Screengrab/NYCHA Federal Monitor/Zoom

And Schwartz promised to bring in an independent environmental consultant to review the test results that are the center of this debacle — recalling a conversation he had with Riis Tenant Association President Daphne Williams, who asked for such an inquiry.

“We will find a way to find the scientific help that is needed,” he said.

Adams Pushes Back

Schwartz’s comments came a day after Adams criticized the monitorship at an unrelated press conference.

“We are paying a lot of money to the federal monitor,” Adams said Monday. “How did this happen? That’s the real question. I question these whole roles of these federal monitors to be there.” 

Adams added: “He’s been there for all of these years. All that money that we spent, that money could have gone to many repairs. And so I’m going to do a deep dive. We were notified on Friday [Sept. 2], they were notified on Monday [Aug. 29]. It’s unacceptable.”

On Tuesday Schwartz said Adams got his chronology wrong, stating that he was first notified of the Riis situation on Sept. 3. 

“The first that I learned of the problem is Saturday morning on Labor Day Weekend,” Schwartz said. “I got up and looked at the news. This was front and center.”

Asked by THE CITY about the date discrepancy, a spokesperson for Adams, Fabian Levy, said the mayor was referring to NYCHA’s prior knowledge of the test results — not the monitor’s.

For the first time expanding on his intentions going forward, Schwartz said that with DOI, his investigators will be “looking at the organizational issues here to see if there were mistakes made, if communications were done properly and what needs to be fixed.”

“It’s essential to learn what happened and how it happened,” he added. “It’s not just a search to blame someone and see who didn’t do their job, but solving that one person is not going to solve the larger problem.” 

Schwartz noted that there are “a number of inquiries taking place.” On Friday, just after the city’s announcement that the original test results were wrong, City Council Speaker Adrienne Adams, Councilmember Gale Brewer (D-Manhattan), chair of the Council’s investigations committee, Carlina Rivera (D-Manhattan), and Alexa Aviles (D-Brooklyn), chair of the public housing committee, announced they plan a public hearing on what happened.

Schwartz also revealed that U.S. Rep. Nydia Velazquez (D-Brooklyn/Queens/Manhattan), had asked him to oversee the environmental vendors NYCHA is using at Riis going forward. He agreed to do that.

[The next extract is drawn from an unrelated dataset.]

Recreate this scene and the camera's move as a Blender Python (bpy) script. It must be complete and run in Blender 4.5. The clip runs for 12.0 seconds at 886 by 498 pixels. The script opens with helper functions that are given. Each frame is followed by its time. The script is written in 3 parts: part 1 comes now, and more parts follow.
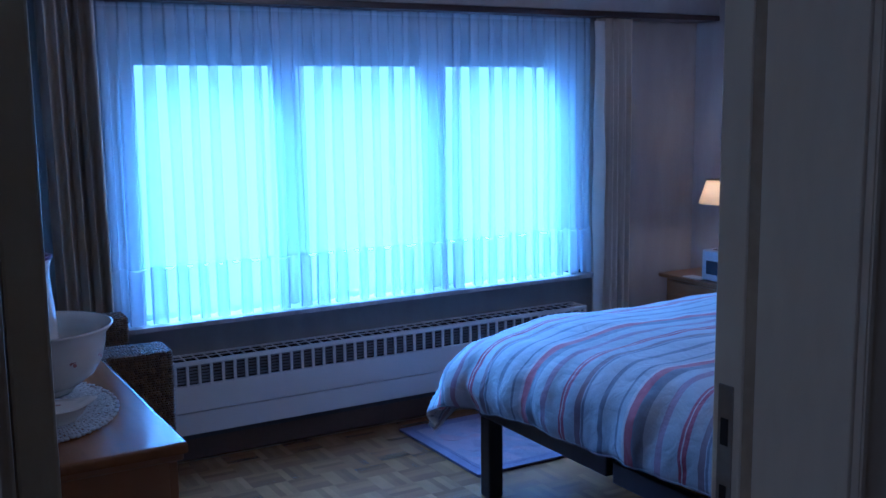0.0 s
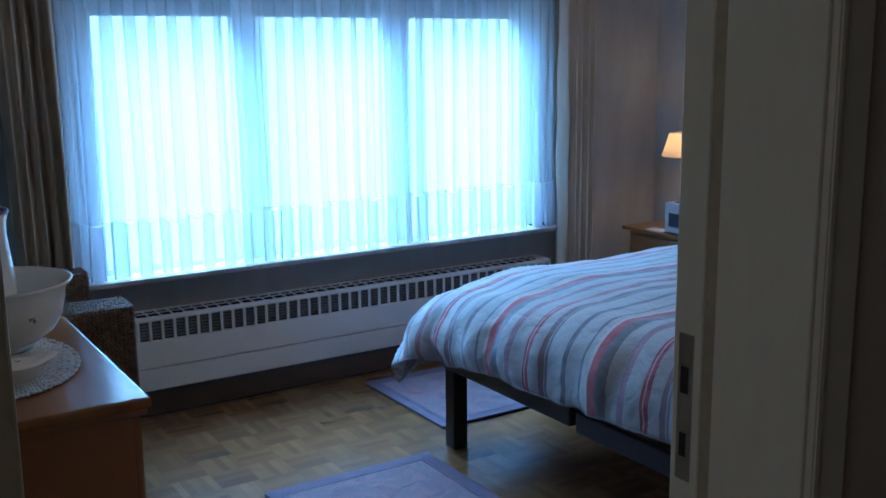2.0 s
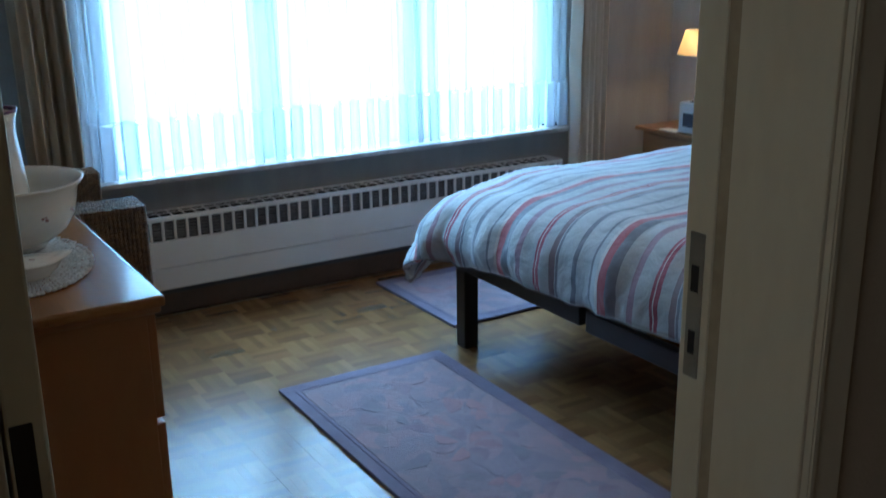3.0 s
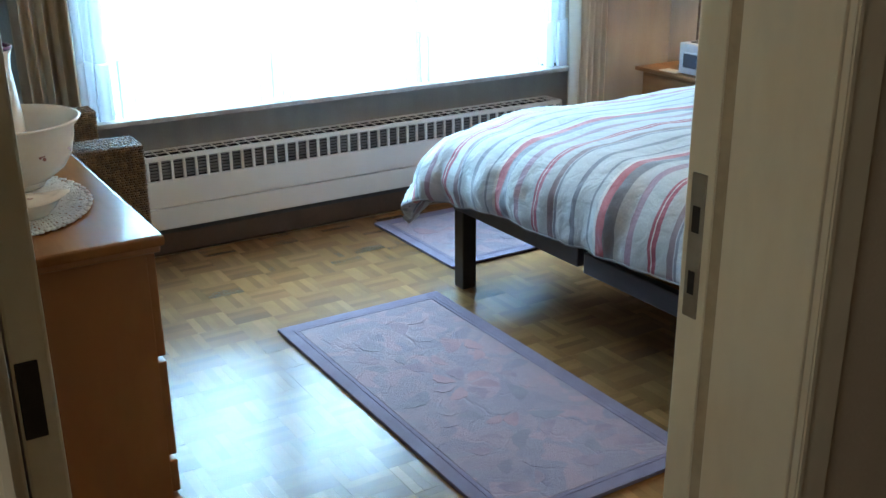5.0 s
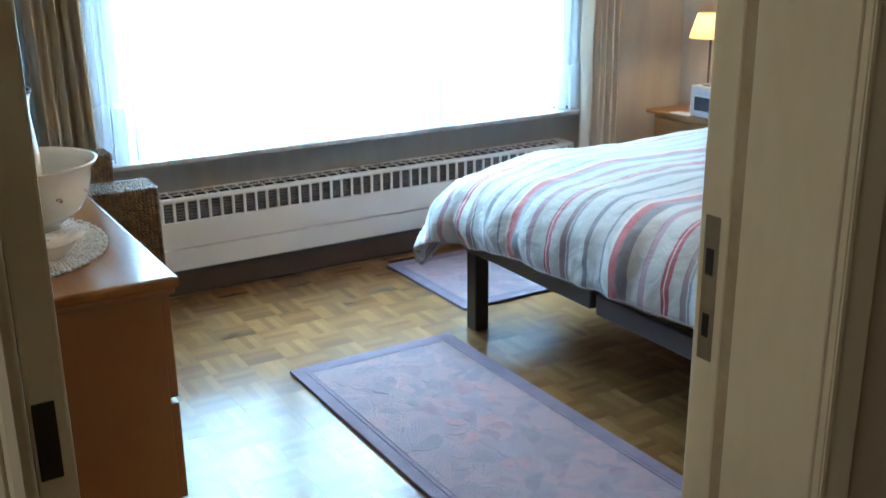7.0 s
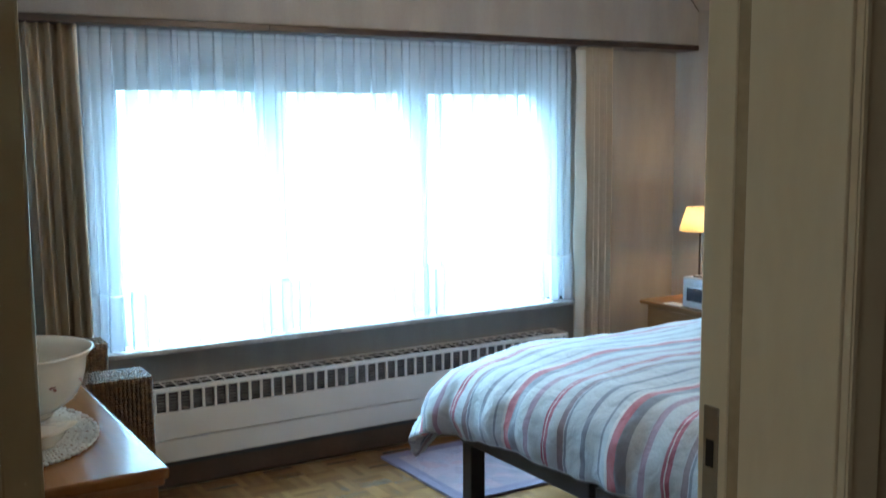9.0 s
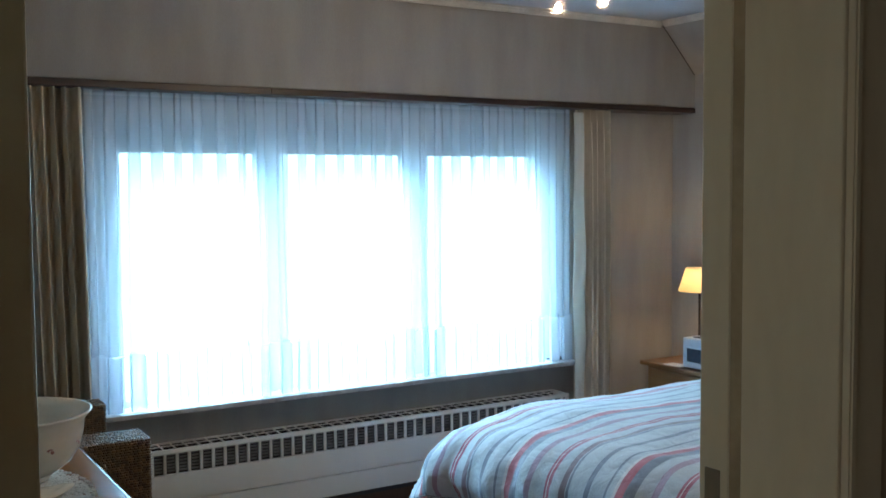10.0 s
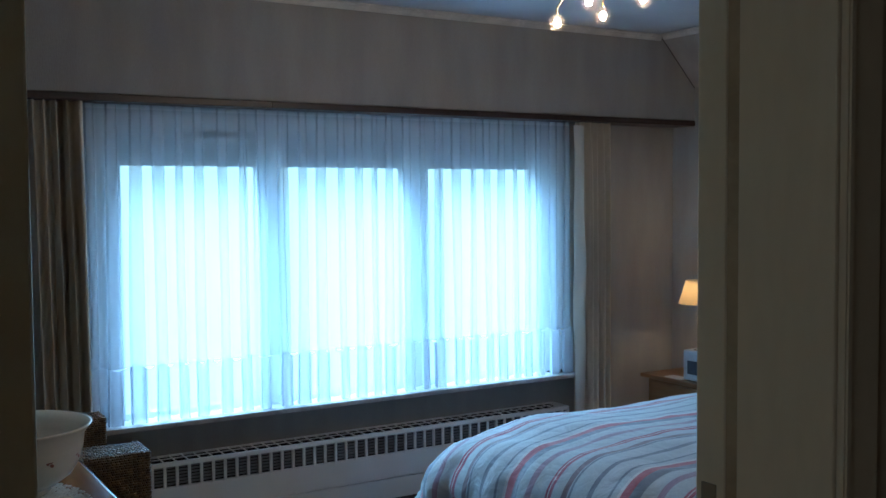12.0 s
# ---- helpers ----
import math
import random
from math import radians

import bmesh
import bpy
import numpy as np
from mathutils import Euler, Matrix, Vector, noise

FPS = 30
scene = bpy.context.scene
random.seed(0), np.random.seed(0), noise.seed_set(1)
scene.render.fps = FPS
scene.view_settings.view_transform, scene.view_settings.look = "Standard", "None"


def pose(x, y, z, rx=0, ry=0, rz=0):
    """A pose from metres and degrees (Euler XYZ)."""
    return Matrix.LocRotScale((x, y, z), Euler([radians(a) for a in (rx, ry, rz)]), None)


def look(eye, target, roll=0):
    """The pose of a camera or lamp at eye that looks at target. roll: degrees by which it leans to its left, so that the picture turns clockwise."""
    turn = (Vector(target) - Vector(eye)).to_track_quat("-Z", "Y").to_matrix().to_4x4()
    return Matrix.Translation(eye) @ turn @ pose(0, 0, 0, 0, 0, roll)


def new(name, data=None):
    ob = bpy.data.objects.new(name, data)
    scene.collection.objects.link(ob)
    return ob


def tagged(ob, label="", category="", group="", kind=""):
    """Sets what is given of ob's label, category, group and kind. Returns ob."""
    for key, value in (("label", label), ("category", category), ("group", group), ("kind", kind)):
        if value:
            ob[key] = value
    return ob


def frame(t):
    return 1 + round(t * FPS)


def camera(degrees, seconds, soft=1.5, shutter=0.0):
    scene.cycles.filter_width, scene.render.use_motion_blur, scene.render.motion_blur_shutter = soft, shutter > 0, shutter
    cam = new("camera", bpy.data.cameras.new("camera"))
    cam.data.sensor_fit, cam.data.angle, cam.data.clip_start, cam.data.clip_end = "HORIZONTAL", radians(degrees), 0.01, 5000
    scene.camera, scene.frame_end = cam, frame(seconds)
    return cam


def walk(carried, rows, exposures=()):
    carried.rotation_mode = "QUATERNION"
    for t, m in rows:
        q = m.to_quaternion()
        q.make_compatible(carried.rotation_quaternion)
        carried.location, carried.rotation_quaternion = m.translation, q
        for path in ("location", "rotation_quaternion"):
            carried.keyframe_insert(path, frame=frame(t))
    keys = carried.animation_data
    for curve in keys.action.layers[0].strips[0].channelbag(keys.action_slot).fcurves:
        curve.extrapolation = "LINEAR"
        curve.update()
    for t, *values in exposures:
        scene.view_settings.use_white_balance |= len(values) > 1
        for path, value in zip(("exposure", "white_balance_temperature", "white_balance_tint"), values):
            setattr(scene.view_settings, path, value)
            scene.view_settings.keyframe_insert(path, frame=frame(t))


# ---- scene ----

“There are still lots of questions to ask,” he said.  Referring to his conversation with Riis’ Tenant Association president Williams, Schwartz spelled out the importance of getting to the bottom of what happened in the week after Labor Day at the Riis Houses. 

“The concern I could hear in her voice, the concern that she’s had for her residents, for what they’ve been put through,” he said. “We need to make sure that something like this doesn’t happen again.”